Hoje é feriado. Aí a gente pensa: o trânsito deve estar mais tranquilo. Podemos sair de casa sem grandes antecedências. Certo?


De fato, chegamos relativamente rápido. O frentista que nos atendeu na parada para abastecimento era lento toda vida. Quase girei a manivela da maquininha do cartão para acelerar o sinal. Não entendi: os estacionamentos da linha verde estavam lotados. Estranho! Ah, sim, o feriadão! Espero que haja vaga no aeroporto.


Esses minutos roubados ficarão para sempre. Calma, sem pânico, pensamento positivo: vai dar tudo certo! Só que o tempo, às vezes, nos pega por trás e, como um golpe de judô, quase nos nocauteia.


A cancela automática do estacionamento tinha que emperrar logo agora? Vixe, vou tentar o Premium, o dos magnatas. O quíntuplo do preço. Fazer o quê? Mesmo defeito. Que saco essa tecnologia. Sorte a nossa! A fila de carros era pequena quando a portinhola se abriu. Paramos na "casa do caralho" e caminhamos apressadamente. Calma, vai dar tempo!


A fila do raio-x estava gigantesca. Olhei aquela cobra em ziguezague de gente e intuí: vai faltar tempo. O embarque encerra em 10 minutos. Se eu tivesse um super Bonder aqui corria agora naquele relógio da parede e colava os ponteiros. Aí sim, ficariam agarradinhos no tempo. Agimos rápido. Passamos para a fila de prioridades e avançamos até seu início. Os primeiros autorizaram e passamos na frente de todos. Ufa!

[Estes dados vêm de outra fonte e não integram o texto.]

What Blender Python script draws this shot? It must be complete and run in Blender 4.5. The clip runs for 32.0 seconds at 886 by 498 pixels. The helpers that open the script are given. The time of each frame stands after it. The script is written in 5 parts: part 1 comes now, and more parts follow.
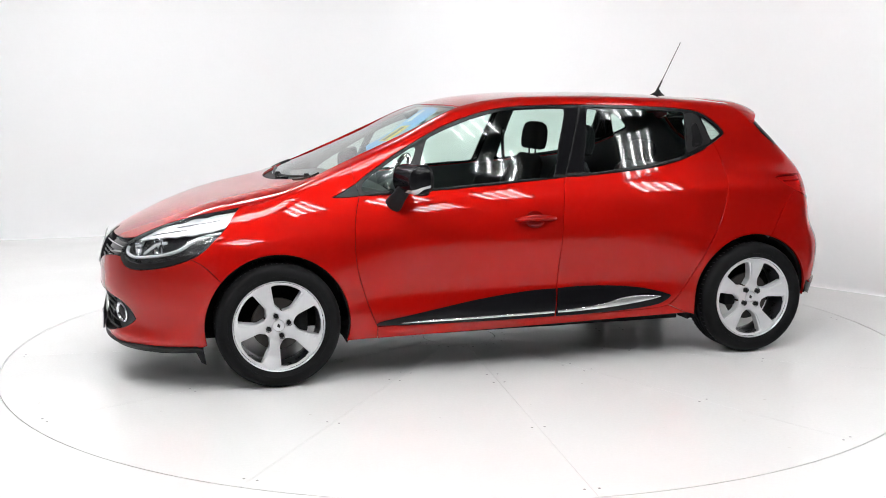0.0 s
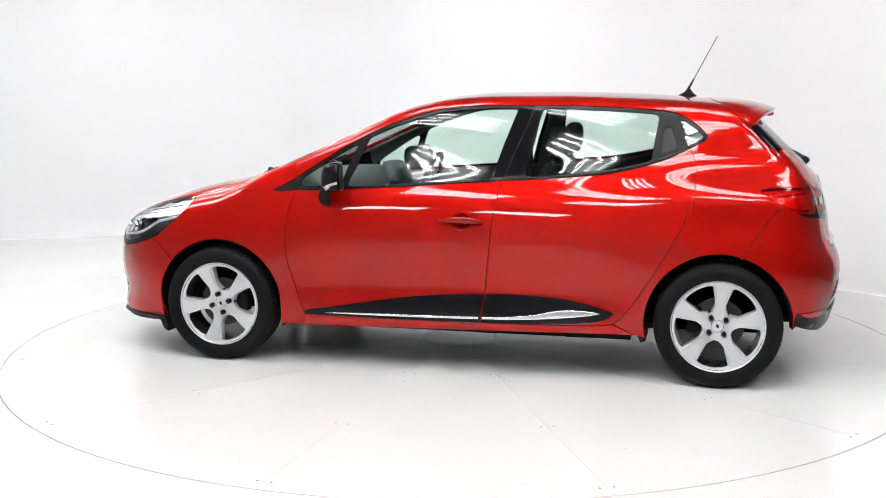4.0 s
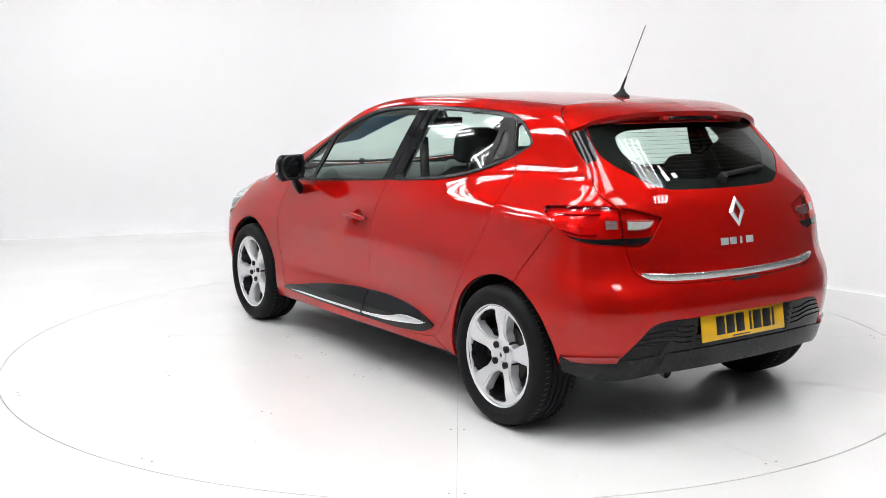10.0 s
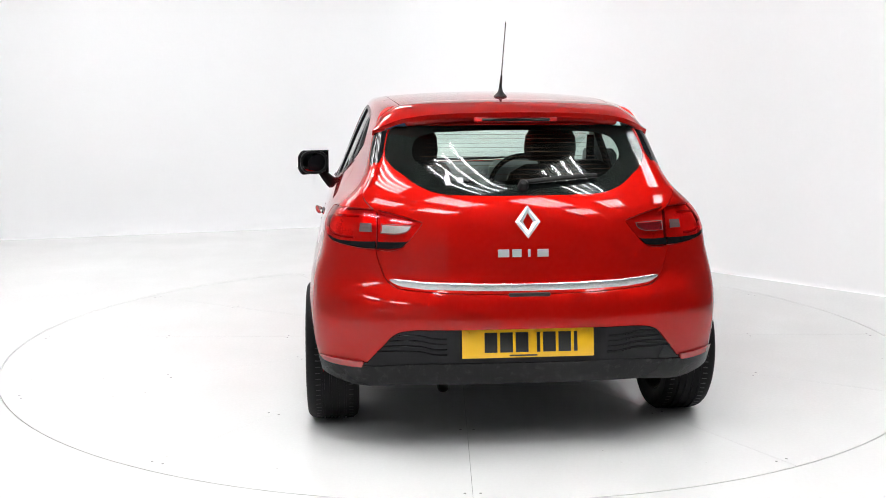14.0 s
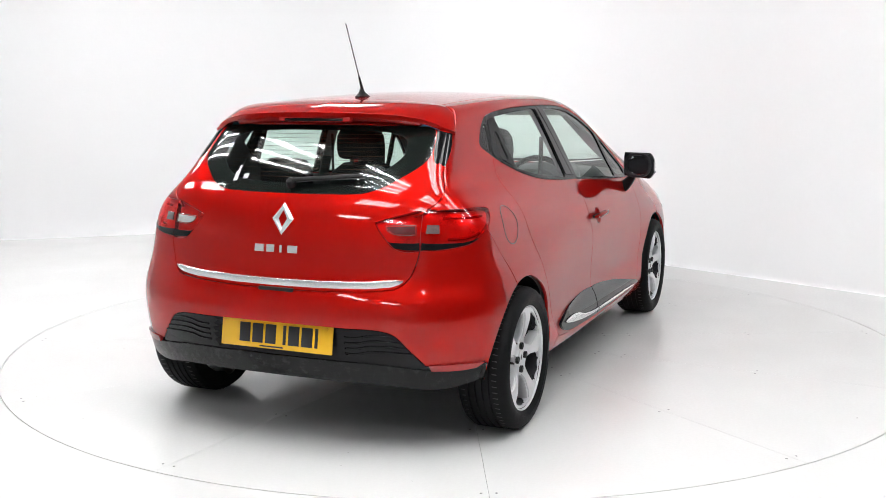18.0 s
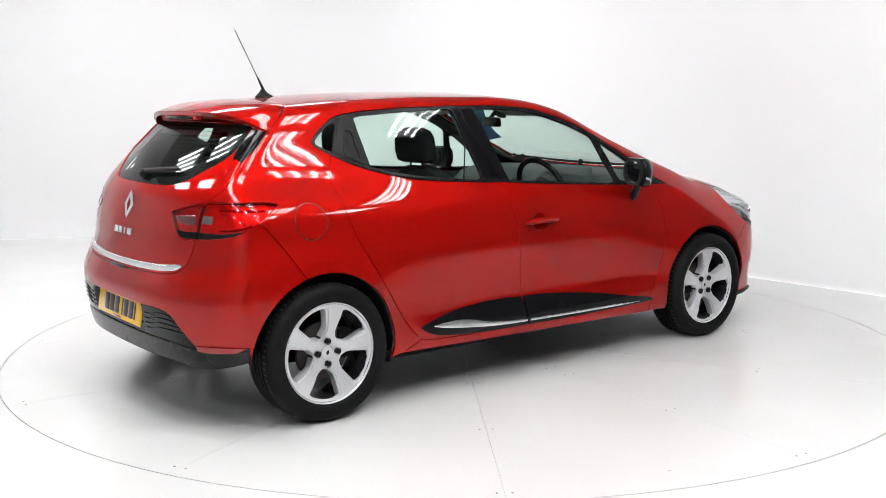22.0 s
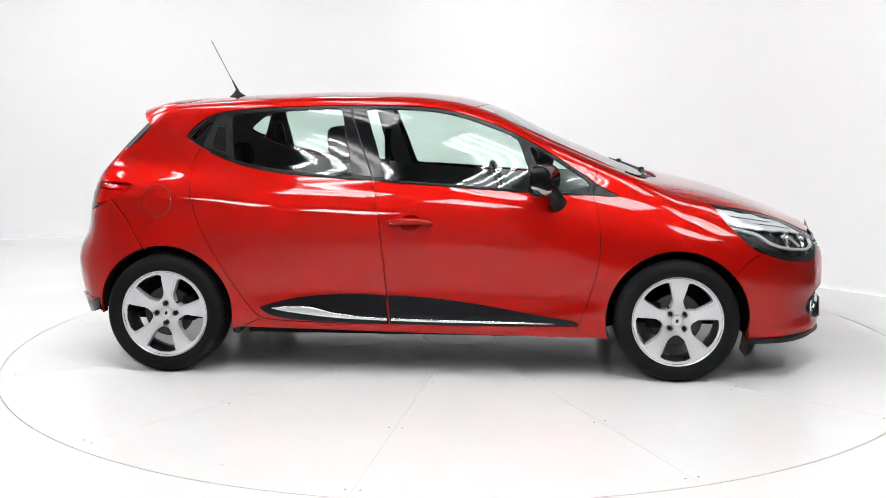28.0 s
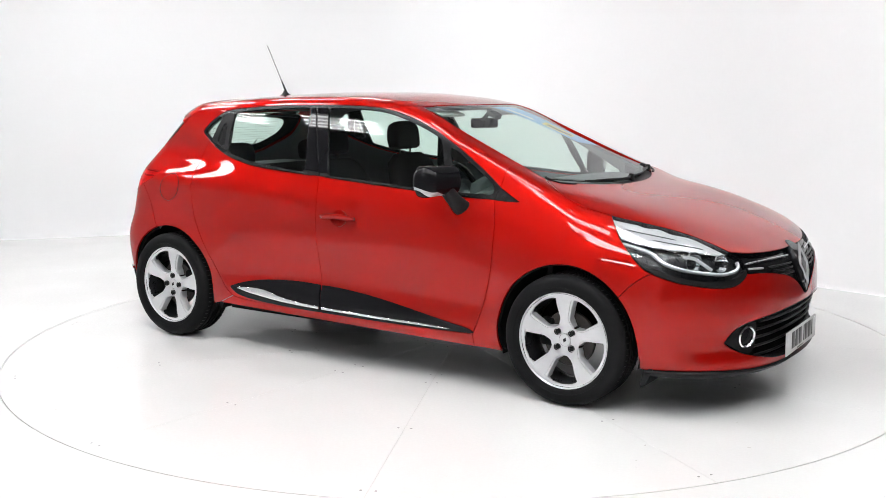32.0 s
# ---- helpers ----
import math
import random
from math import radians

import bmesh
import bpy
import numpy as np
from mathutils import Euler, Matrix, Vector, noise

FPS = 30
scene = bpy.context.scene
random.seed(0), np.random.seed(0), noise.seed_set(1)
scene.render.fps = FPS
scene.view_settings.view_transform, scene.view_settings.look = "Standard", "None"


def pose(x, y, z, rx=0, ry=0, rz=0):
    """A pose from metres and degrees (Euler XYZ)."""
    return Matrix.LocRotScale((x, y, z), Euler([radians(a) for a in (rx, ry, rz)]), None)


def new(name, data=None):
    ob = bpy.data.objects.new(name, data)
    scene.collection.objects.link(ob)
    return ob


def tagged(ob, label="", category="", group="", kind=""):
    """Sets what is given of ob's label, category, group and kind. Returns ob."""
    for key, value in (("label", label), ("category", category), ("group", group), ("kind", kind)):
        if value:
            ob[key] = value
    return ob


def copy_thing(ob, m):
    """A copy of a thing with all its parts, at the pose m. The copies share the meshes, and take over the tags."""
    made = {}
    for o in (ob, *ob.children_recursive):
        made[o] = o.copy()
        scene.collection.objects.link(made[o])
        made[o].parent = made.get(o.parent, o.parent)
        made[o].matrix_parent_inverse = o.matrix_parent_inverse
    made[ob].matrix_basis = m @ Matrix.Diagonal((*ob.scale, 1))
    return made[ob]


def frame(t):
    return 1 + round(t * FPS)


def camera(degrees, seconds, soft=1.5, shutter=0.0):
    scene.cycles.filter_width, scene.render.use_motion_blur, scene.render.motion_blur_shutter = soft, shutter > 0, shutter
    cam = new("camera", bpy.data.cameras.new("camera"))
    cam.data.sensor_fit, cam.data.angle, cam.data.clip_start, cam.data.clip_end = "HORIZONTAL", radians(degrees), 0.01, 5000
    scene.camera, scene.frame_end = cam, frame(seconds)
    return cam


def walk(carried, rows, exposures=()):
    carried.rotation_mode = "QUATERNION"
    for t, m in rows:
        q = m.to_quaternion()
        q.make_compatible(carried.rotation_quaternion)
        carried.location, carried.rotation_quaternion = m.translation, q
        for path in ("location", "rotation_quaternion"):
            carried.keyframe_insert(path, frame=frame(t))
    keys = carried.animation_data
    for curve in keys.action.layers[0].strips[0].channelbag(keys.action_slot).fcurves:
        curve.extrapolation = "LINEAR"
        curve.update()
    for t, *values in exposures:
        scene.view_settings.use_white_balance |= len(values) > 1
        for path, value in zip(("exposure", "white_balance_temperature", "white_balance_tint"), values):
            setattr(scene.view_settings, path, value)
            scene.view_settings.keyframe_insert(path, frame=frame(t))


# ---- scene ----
cam = camera(46.65, 32.0, soft=0.75)
EYE = pose(0, -5.939, 1.4124, 90 - 8.546, 0.131, 0.871)
walk(cam, [(0, EYE), (32, EYE)])

# ---- light: rows of four-tube lamps under the studio's ceiling, and a faint sky beyond the walls ----
world = bpy.data.worlds.new("sky")
world.use_nodes = True
sky = world.node_tree.nodes.new("ShaderNodeTexSky")
sky.sky_type, sky.sun_disc, sky.sun_elevation = "NISHITA", False, radians(40)
world.node_tree.links.new(sky.outputs[0], world.node_tree.nodes["Background"].inputs[0])
world.node_tree.nodes["Background"].inputs[1].default_value = 0.05
scene.world = world
scene.view_settings.exposure = -0.60
TUBE_POWER = 50.0


# ---- materials ----
def material(name, base, rough=0.5, metal=0.0, **more):
    m = bpy.data.materials.new(name)
    m.use_nodes = True
    b = m.node_tree.nodes["Principled BSDF"]
    b.inputs["Base Color"].default_value = (*base, 1)
    b.inputs["Roughness"].default_value, b.inputs["Metallic"].default_value = rough, metal
    for key, value in more.items():
        b.inputs[key.replace("_", " ")].default_value = value
    return m


def grain(m, scale, colour=0.0, rough=0.0, bump=0.0, detail=4.0, second=0.0):
    """Two scales of unevenness in colour, gloss and relief, in the thing's own metres."""
    t = m.node_tree
    n, link, b = t.nodes, t.links.new, t.nodes["Principled BSDF"]
    co = n.new("ShaderNodeTexCoord")
    fine = n.new("ShaderNodeTexNoise")
    fine.inputs["Scale"].default_value, fine.inputs["Detail"].default_value = scale, detail
    wide = n.new("ShaderNodeTexNoise")
    wide.inputs["Scale"].default_value, wide.inputs["Detail"].default_value = second or scale / 14, 3
    link(co.outputs["Object"], fine.inputs["Vector"])
    link(co.outputs["Object"], wide.inputs["Vector"])
    mix = n.new("ShaderNodeMath")
    mix.operation = "ADD"
    link(fine.outputs["Fac"], mix.inputs[0])
    link(wide.outputs["Fac"], mix.inputs[1])
    if colour:
        base = tuple(b.inputs["Base Color"].default_value)[:3]
        ramp = n.new("ShaderNodeMapRange")
        ramp.inputs["From Min"].default_value, ramp.inputs["From Max"].default_value = 0.6, 1.4
        ramp.inputs["To Min"].default_value, ramp.inputs["To Max"].default_value = 1 - colour, 1 + colour
        tint = n.new("ShaderNodeVectorMath")
        tint.operation = "SCALE"
        tint.inputs[0].default_value = base
        link(mix.outputs[0], ramp.inputs["Value"])
        link(ramp.outputs[0], tint.inputs["Scale"])
        link(tint.outputs[0], b.inputs["Base Color"])
    if rough:
        r = b.inputs["Roughness"].default_value
        ramp = n.new("ShaderNodeMapRange")
        ramp.inputs["From Min"].default_value, ramp.inputs["From Max"].default_value = 0.6, 1.4
        ramp.inputs["To Min"].default_value, ramp.inputs["To Max"].default_value = max(r - rough, 0.01), r + rough
        link(mix.outputs[0], ramp.inputs["Value"])
        link(ramp.outputs[0], b.inputs["Roughness"])
    if bump:
        bp = n.new("ShaderNodeBump")
        bp.inputs["Strength"].default_value, bp.inputs["Distance"].default_value = 1.0, bump
        link(fine.outputs["Fac"], bp.inputs["Height"])
        link(bp.outputs[0], b.inputs["Normal"])
    return m


def glass(name, tint, gloss=1.0, edge=0.80, fall=4.5):
    """Thin tinted safety glass: clear through, mirror-like by Fresnel."""
    m = bpy.data.materials.new(name)
    m.use_nodes = True
    n, link = m.node_tree.nodes, m.node_tree.links.new
    n.remove(n["Principled BSDF"])
    clear, shine, mix, face = n.new("ShaderNodeBsdfTransparent"), n.new("ShaderNodeBsdfGlossy"), n.new("ShaderNodeMixShader"), n.new("ShaderNodeLayerWeight")
    clear.inputs[0].default_value = (*tint, 1)
    shine.inputs["Roughness"].default_value = 0.01
    face.inputs["Blend"].default_value = 0.5
    power, scale = n.new("ShaderNodeMath"), n.new("ShaderNodeMath")
    power.operation, scale.operation = "POWER", "MULTIPLY_ADD"
    power.inputs[1].default_value, scale.inputs[1].default_value, scale.inputs[2].default_value = fall, edge, 0.042 * gloss
    link(face.outputs["Facing"], power.inputs[0])
    link(power.outputs[0], scale.inputs[0])
    link(scale.outputs[0], mix.inputs[0])
    link(clear.outputs[0], mix.inputs[1])
    link(shine.outputs[0], mix.inputs[2])
    link(mix.outputs[0], n["Material Output"].inputs["Surface"])
    return m


def lamp_material(name, colour, power):
    m = bpy.data.materials.new(name)
    m.use_nodes = True
    b = m.node_tree.nodes["Principled BSDF"]
    b.inputs["Base Color"].default_value = (0.8, 0.8, 0.8, 1)
    b.inputs["Emission Color"].default_value, b.inputs["Emission Strength"].default_value = (*colour, 1), power
    return m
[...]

O painel indicava portão 32, o penúltimo. Me senti na maratona. Fui no trote puxando a mala feito burro e carroça, desviando de pessoas, crianças e casais. Tentei ritmar a respiração mesmo com o joelho doendo levemente a cada impacto. Lembrei dos velhos tempos que corria 10 km com Zé Pequeno, nosso cão companheiro. Quem sabe o tempo volta!


Só percebi que não estava bem quando avistei a atendente. Bufava feito urso e mal conseguia falar. Minha mulher chegou logo em seguida com os bilhetes digitais e as mãos trêmulas ao celular. O QR Code quase pulou para fora da tela.


A porta do avião, ainda aberta, foi como a bandeirada de chegada. Mal tive força para encaixar as malas no compartimento e estatelei na poltrona.


Acredita que teve gente chegando depois da gente?


Assim a vida! Pregando peças sem aviso prévio.